FlexInfer docs

Operations

Common day-2 workflows: inspect, debug, and clean up.

Inspect what’s running

kubectl -n flexinfer-system get deploy,ds,svc
kubectl -n flexinfer-system get pods -o wide

kubectl -n flexinfer-system get models -w
kubectl -n flexinfer-system describe model <name>

kubectl -n flexinfer-system get modeldeployments -w
kubectl -n flexinfer-system describe modeldeployment <name>

Check events:

kubectl -n flexinfer-system describe pod <pod>

Check backend logs:

kubectl -n flexinfer-system logs <pod> -c model --tail=200

Confirm GPU resources:

kubectl get nodes -o wide
kubectl describe node <node> | rg -n \"nvidia.com/gpu|amd.com/gpu\"
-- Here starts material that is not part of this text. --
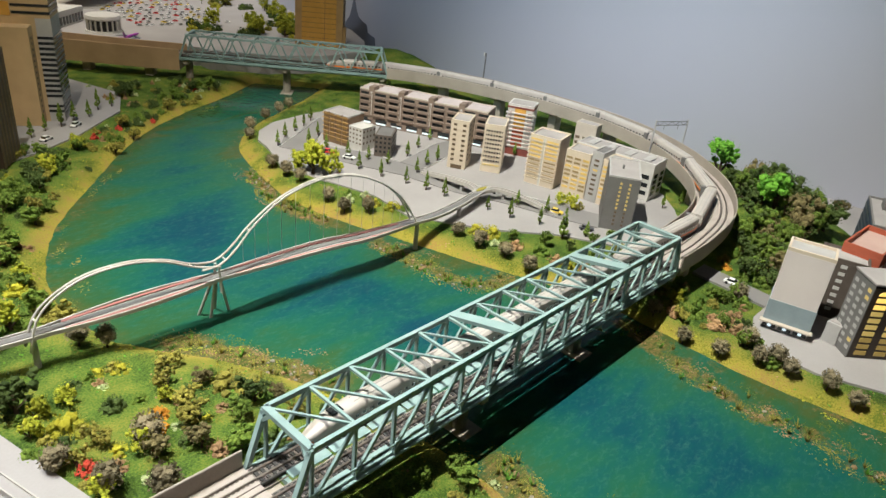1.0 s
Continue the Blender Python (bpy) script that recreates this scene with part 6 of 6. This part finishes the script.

FlexInfer resources are hierarchical. Delete the parent, not the children.

v1alpha2: delete the Model

kubectl -n flexinfer-system delete model <name>

v1alpha1: delete the ModelDeployment (not the Deployment)

kubectl -n flexinfer-system delete modeldeployment <name>

For detailed cleanup guidance (including RAM caches and stuck Jobs), see the “Resource Cleanup Procedures” section in services/flexinfer/AGENTS.md.